* _EXERCISE AIM_
Transcribe all of the data exactly. Omit the pictures.

* _INFORMATION SHOWN_
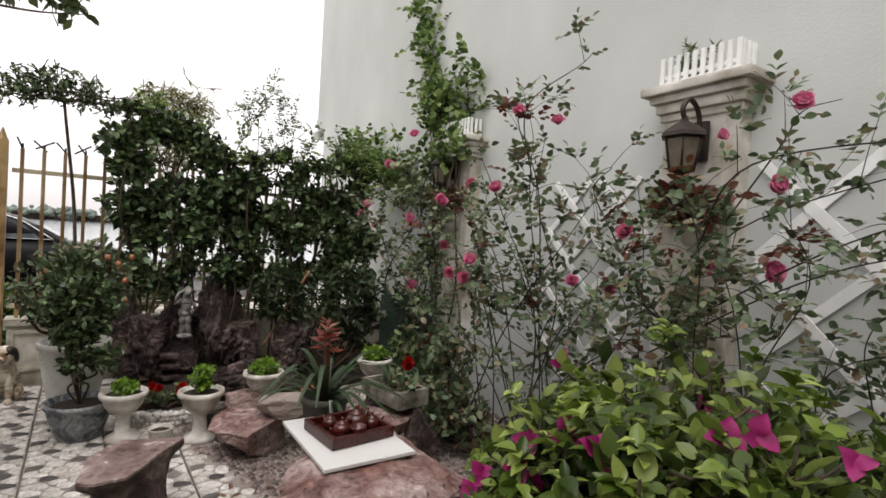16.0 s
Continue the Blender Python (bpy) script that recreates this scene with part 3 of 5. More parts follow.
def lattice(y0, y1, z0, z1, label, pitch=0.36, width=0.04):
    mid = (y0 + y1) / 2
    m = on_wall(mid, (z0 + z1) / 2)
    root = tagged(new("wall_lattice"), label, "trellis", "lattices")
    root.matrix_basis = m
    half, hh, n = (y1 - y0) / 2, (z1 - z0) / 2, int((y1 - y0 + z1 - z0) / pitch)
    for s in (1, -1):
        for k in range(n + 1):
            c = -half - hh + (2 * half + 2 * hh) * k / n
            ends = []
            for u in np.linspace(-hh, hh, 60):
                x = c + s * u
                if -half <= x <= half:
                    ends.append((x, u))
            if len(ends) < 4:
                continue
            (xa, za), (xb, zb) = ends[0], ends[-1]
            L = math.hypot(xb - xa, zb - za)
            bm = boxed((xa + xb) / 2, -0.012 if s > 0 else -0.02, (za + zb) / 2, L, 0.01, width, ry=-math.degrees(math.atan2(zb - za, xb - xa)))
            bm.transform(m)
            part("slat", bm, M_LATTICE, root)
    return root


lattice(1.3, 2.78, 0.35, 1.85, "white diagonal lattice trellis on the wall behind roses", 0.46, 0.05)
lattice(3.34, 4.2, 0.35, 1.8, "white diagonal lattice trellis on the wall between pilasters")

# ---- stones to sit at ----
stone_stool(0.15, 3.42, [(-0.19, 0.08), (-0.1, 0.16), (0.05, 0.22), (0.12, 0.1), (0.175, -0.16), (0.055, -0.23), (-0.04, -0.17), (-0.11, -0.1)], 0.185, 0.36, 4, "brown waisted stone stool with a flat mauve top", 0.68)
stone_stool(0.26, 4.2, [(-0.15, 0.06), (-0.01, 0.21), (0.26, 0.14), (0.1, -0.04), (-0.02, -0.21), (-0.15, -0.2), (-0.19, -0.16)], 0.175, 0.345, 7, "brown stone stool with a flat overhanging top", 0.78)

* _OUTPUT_
16.0 s
Continue the Blender Python (bpy) script that recreates this scene with part 3 of 5. More parts follow.
def lattice(y0, y1, z0, z1, label, pitch=0.36, width=0.04):
    mid = (y0 + y1) / 2
    m = on_wall(mid, (z0 + z1) / 2)
    root = tagged(new("wall_lattice"), label, "trellis", "lattices")
    root.matrix_basis = m
    half, hh, n = (y1 - y0) / 2, (z1 - z0) / 2, int((y1 - y0 + z1 - z0) / pitch)
    for s in (1, -1):
        for k in range(n + 1):
            c = -half - hh + (2 * half + 2 * hh) * k / n
            ends = []
            for u in np.linspace(-hh, hh, 60):
                x = c + s * u
                if -half <= x <= half:
                    ends.append((x, u))
            if len(ends) < 4:
                continue
            (xa, za), (xb, zb) = ends[0], ends[-1]
            L = math.hypot(xb - xa, zb - za)
            bm = boxed((xa + xb) / 2, -0.012 if s > 0 else -0.02, (za + zb) / 2, L, 0.01, width, ry=-math.degrees(math.atan2(zb - za, xb - xa)))
            bm.transform(m)
            part("slat", bm, M_LATTICE, root)
    return root


lattice(1.3, 2.78, 0.35, 1.85, "white diagonal lattice trellis on the wall behind roses", 0.46, 0.05)
lattice(3.34, 4.2, 0.35, 1.8, "white diagonal lattice trellis on the wall between pilasters")

# ---- stones to sit at ----
stone_stool(0.15, 3.42, [(-0.19, 0.08), (-0.1, 0.16), (0.05, 0.22), (0.12, 0.1), (0.175, -0.16), (0.055, -0.23), (-0.04, -0.17), (-0.11, -0.1)], 0.185, 0.36, 4, "brown waisted stone stool with a flat mauve top", 0.68)
stone_stool(0.26, 4.2, [(-0.15, 0.06), (-0.01, 0.21), (0.26, 0.14), (0.1, -0.04), (-0.02, -0.21), (-0.15, -0.2), (-0.19, -0.16)], 0.175, 0.345, 7, "brown stone stool with a flat overhanging top", 0.78)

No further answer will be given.